• _Stated task_
Copy every line of the listing that holds the string "kind".

• _Recorded data_
* start *

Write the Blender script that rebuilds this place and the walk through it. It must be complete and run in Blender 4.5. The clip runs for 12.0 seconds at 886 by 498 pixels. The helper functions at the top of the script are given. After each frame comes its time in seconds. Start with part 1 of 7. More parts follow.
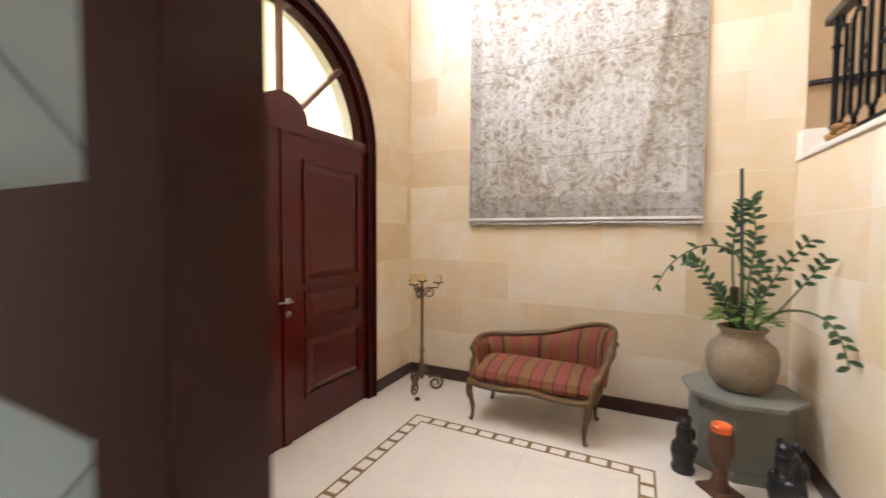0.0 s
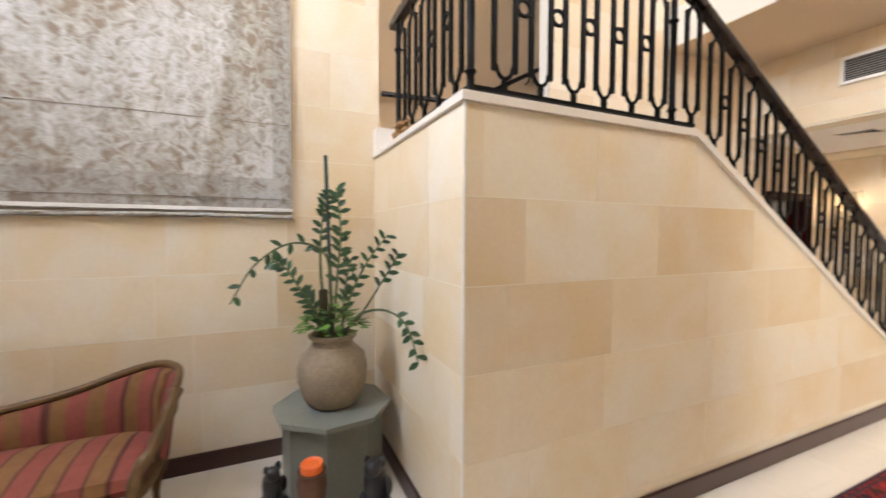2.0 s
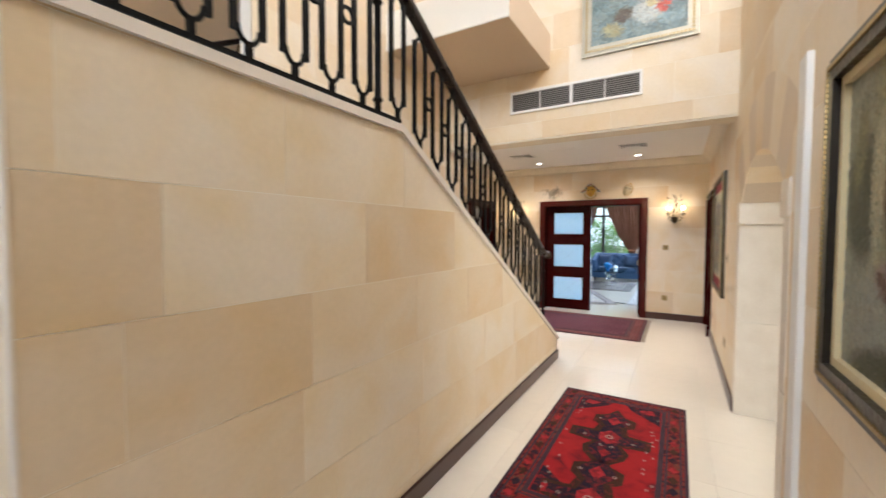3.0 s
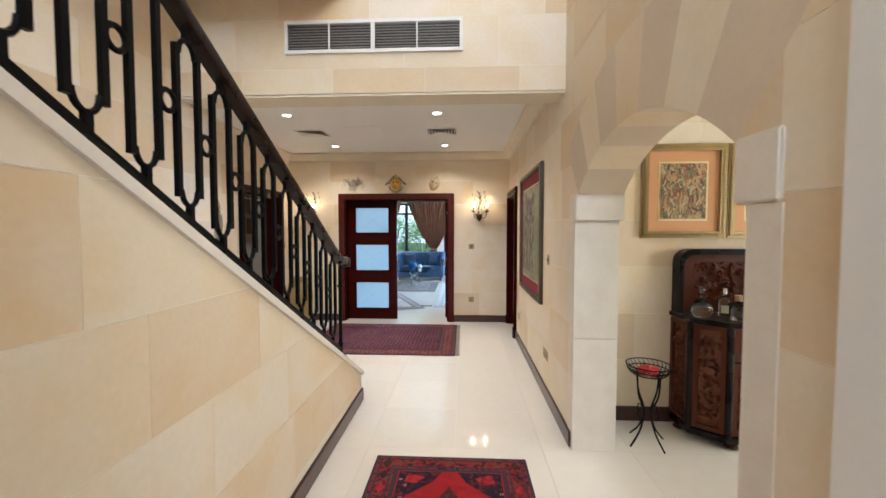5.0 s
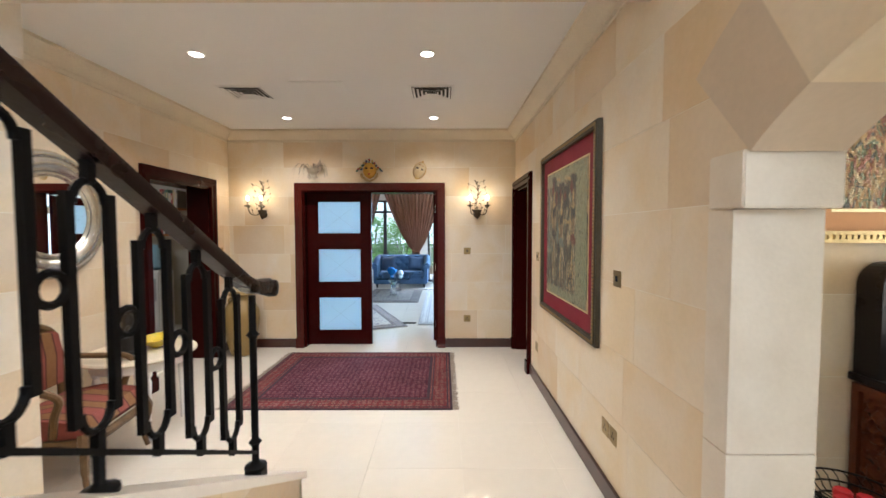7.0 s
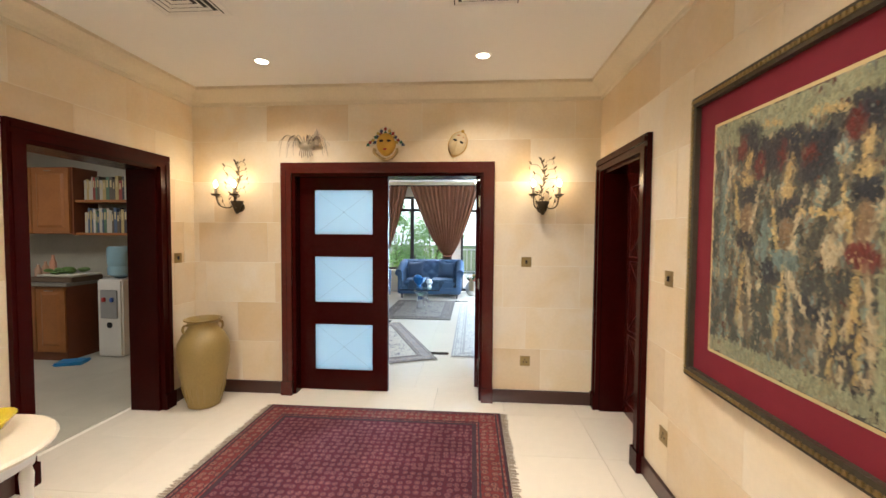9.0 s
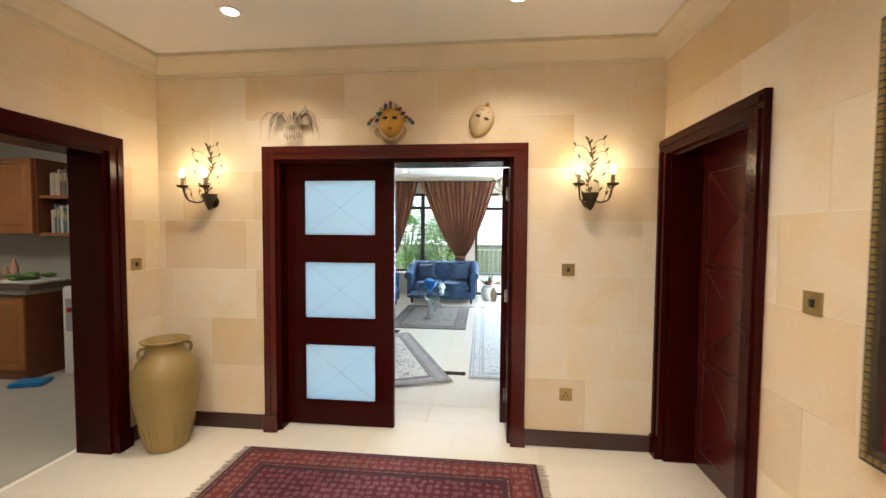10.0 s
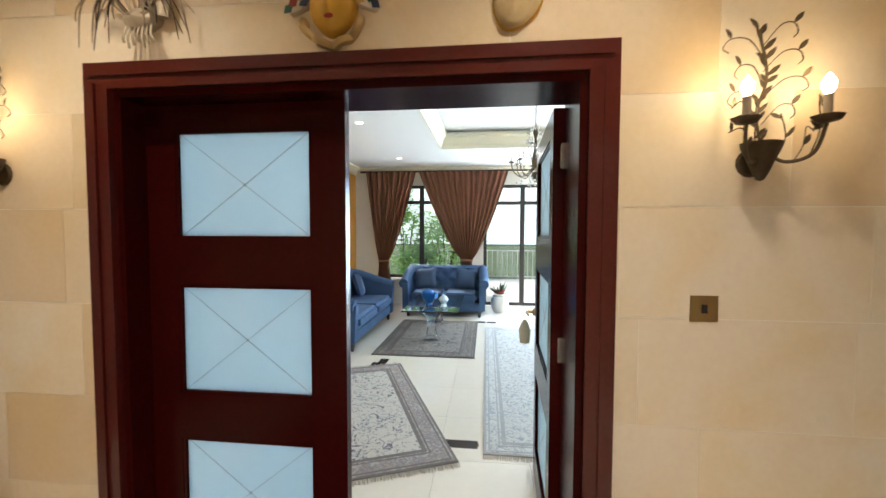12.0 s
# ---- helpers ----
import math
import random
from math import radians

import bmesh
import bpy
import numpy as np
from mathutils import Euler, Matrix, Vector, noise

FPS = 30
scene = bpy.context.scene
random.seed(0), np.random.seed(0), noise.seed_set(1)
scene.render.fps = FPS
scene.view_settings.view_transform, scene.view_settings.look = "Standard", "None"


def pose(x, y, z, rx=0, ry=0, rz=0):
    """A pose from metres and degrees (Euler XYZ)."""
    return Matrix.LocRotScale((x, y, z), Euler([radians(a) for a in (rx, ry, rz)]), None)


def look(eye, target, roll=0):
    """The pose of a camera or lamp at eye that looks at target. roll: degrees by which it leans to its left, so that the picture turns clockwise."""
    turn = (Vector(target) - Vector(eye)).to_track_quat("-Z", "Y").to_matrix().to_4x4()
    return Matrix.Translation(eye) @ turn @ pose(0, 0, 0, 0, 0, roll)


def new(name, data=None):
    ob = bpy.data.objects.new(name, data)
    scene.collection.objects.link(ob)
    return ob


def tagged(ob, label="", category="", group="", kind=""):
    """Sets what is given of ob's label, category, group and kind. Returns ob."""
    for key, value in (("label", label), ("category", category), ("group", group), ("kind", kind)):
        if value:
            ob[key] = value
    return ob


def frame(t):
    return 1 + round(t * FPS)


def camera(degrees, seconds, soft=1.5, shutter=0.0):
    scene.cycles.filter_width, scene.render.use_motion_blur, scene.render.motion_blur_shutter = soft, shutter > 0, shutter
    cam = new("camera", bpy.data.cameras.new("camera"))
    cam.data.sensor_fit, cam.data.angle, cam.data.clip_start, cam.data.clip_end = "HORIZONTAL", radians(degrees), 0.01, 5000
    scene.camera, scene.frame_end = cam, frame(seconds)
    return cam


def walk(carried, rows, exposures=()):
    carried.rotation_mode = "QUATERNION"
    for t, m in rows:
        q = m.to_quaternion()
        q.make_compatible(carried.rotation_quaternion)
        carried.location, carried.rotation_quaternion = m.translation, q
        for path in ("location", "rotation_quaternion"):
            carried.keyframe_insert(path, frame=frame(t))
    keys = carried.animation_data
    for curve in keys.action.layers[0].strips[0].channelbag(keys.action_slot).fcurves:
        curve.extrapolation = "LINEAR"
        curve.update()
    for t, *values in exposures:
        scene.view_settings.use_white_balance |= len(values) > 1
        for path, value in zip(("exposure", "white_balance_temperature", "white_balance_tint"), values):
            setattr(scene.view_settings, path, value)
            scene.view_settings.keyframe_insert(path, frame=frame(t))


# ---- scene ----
cam = camera(96.3, 12.0, shutter=0.28)
METRES, EYE, TILT, LEAN, TURN = 8.0, 1.5, 0.0, 0.0, 26.2
ROWS = [
    (0.0, 0.0, 0.0, 0.0, 0.01, -2.47, -0.26),
    (0.5, 0.0123, 0.0227, 0.0017, -14.58, -2.35, -0.13),
    (1.0, 0.0228, 0.0513, 0.0004, -27.03, -2.6, -0.33),
    (1.5, 0.0438, 0.0692, -0.0018, -37.26, -2.6, -0.32),
    (2.0, 0.0739, 0.0759, -0.0026, -50.5, -2.33, -0.25),
    (2.5, 0.1057, 0.0745, -0.0023, -67.94, -2.23, -0.13),
    (3.0, 0.138, 0.0702, -0.0011, -85.52, -2.29, -0.12),
    (3.5, 0.1766, 0.058, -0.0024, -98.76, -2.17, 0.1),
    (5.5, 0.3467, 0.0253, -0.0003, -114.31, -2.56, -0.11),
    (6.0, 0.3898, 0.0125, -0.001, -115.33, -2.46, -0.05),
    (6.5, 0.4313, -0.0051, -0.001, -115.86, -2.44, 0.14),
    (7.0, 0.4736, -0.0259, -0.0005, -116.16, -2.48, 0.1),
    (9.0, 0.6612, -0.0954, -0.0003, -111.92, -2.3, -0.42),
    (9.5, 0.7007, -0.1043, -0.0005, -110.91, -2.37, -0.46),
    (10.0, 0.7464, -0.1207, 0.0007, -110.48, -2.44, -0.38),
    (10.5, 0.7949, -0.1358, 0.0004, -110.08, -2.47, -0.4),
    (11.0, 0.8333, -0.1491, 0.0003, -110.03, -2.58, -0.29),
    (11.5, 0.8731, -0.1684, 0.0003, -110.17, -2.56, -0.23),
    (12.0, 0.9136, -0.1865, 0.0002, -109.92, -2.58, -0.16),
]
walk(cam, [(t, pose(0, 0, EYE, TILT, LEAN, TURN) @ pose(METRES * x, METRES * y, METRES * z, 90 + pitch, roll, yaw)) for t, x, y, z, yaw, pitch, roll in ROWS],
     [(0.0, 0.53, 5950, 18), (1.0, 0.45, 5900, 15), (2.0, 0.42, 5650, 15), (3.0, 0.21, 5550, 13), (5.5, 0.06, 5230, 11), (7.0, 0.10, 5350, 11), (9.0, 0.36, 6000, 11), (10.0, 0.28, 6200, 11), (11.0, 0.11, 6350, 10), (12.0, -0.10, 6300, 10)])

# world, sun and the large lights
world = bpy.data.worlds.new("sky")
scene.world = world
world.use_nodes = True
_nt = world.node_tree
_sky = _nt.nodes.new("ShaderNodeTexSky")
_sky.sky_type = 'NISHITA'
_sky.sun_disc = False
_sky.sun_elevation = radians(48)
_sky.sun_rotation = radians(60)
_nt.nodes["Background"].inputs["Strength"].default_value = 0.15
_nt.links.new(_sky.outputs["Color"], _nt.nodes["Background"].inputs["Color"])


def sun_lamp():
    d = bpy.data.lights.new("sun", 'SUN')
    d.energy, d.angle, d.color = 5.0, radians(0.5), (1.0, 0.95, 0.87)
    o = new("sun", d)
    a, e = radians(60), radians(48)
    way = Vector((math.sin(a) * math.cos(e), math.cos(a) * math.cos(e), math.sin(e)))
    o.matrix_basis = look(way * 30, (0, 0, 0))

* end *

• _In response_
def tagged(ob, label="", category="", group="", kind=""):
    """Sets what is given of ob's label, category, group and kind. Returns ob."""
    for key, value in (("label", label), ("category", category), ("group", group), ("kind", kind)):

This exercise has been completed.